Die gesamten Daten fürs Jahr 2025 gibt es laut der Energieregulierungsbehörde E-Control frühestens im kommenden Februar. Blickt man auf die Vorjahre, so zeigen sich unterschiedliche Entwicklungen. „In den Jahren 2021 bis 2023 waren wir vom EAG-Zielkurs entfernt“, sagt Harald Proidl, der in der E-Control die Abteilung Ökoenergie leitet. „2024 hat Österreich das Ziel übererfüllt.“
Ihm zufolge lassen sich die Unterschiede in diesen Jahren nicht nur an der Geschwindigkeit des Ausbaus messen, sondern hängen auch stark mit den klimatischen Bedingungen der einzelnen Jahre zusammen. So kann etwa die Wasserkraft – die stärkste Erneuerbaren-Quelle – in einem trockenen Jahr ihr Potenzial nicht ausschöpfen. 2024 lagen hingegen sowohl Wasserkraft als auch PV über dem Zielkurs. Die Windkraft blieb nach wie vor darunter. Wird sie das bis 2030 noch aufholen können?
2025 sei die Windkraft „mit stürmischer, politisch motivierter Verunsicherung konfrontiert“ gewesen, zeigt sich Florian Maringer, Geschäftsführer der Branchenvertretung IG Windkraft, verwundert. Schließlich seien Windkraftprojekte mit einer Leistung von 1200 Megawatt bereits genehmigt und könnten zur „sicheren, regionalen Energieversorgung Österreichs“ beitragen.

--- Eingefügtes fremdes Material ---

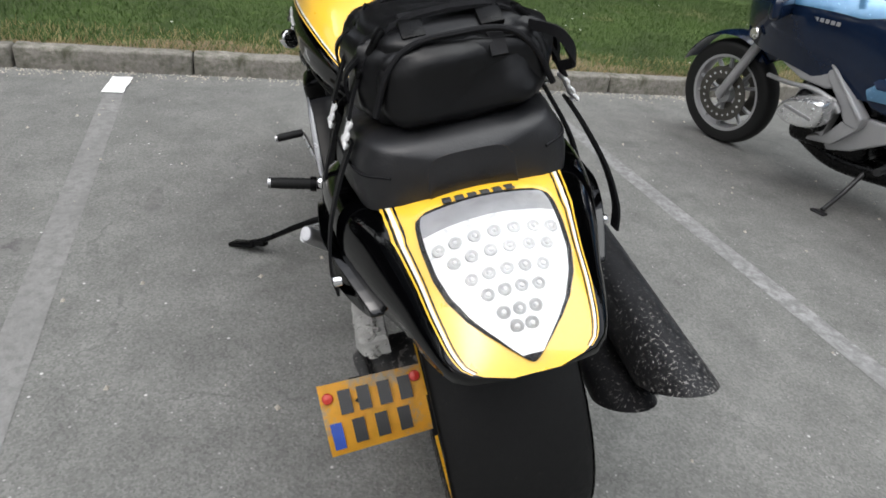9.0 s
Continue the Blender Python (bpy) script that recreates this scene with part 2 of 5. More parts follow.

„Mit diesen aktuell in vielen Regionen des Landes fertig genehmigten 3,2 TWh Strom für über 900.000 Haushalte und weiteren zusätzlichen Projekten in der Pipeline können – wenn die Regierung echte Verfahrensbeschleunigung und Zukunftsarbeit betreibt – die EAG-Ziele erreicht und die Windenergie in den nächsten drei bis vier Jahren auf bis zu 25 Prozent der Stromversorgung des Landes gesteigert werden“, verspricht Maringer. Auch E-Control-Experte Proidl hält die Einhaltung des EAG-Ziels „auf jeden Fall für noch machbar“.
„Auf jeden Fall machbar“
Den Boom an Erneuerbaren hat das Land bisher einer Energiequelle zu verdanken: der Photovoltaik. „Wir sind zwar beim EAG auf Zielpfad, verfehlen aber das Zubau-Ziel des integrierten österreichischen Netzinfrastrukturplans, den die Regierung beschlossen hat. Dieses ist für uns das einzig sinnvolle Planungsziel, weil es auf den aktuellsten Berechnungen basiert, wie sich der Stromverbrauch entwickeln wird“, sagt Vera Immitzer, Geschäftsführerin von PV-Austria. Derzeit befinde sich der PV-Zubau auf dem Tiefststand seit drei Jahren.
Dass das Ausbau-Ziel seit diesem Jahr unter Plan liege, habe laut Immitzer vor allem mit der Unsicherheit zu tun, für die die Politik verantwortlich sei: Die Regierung schaffte unter anderem die Mehrwertsteuerbefreiung für PV-Anlagen ab, die Verhandlungen zum Elektrizitätswirtschaftsgesetz zogen sich nicht nur, sondern auch die Drohung von Netzeinspeisegebühren für alle PV-Anlagen hätten zu Verzögerungen geführt.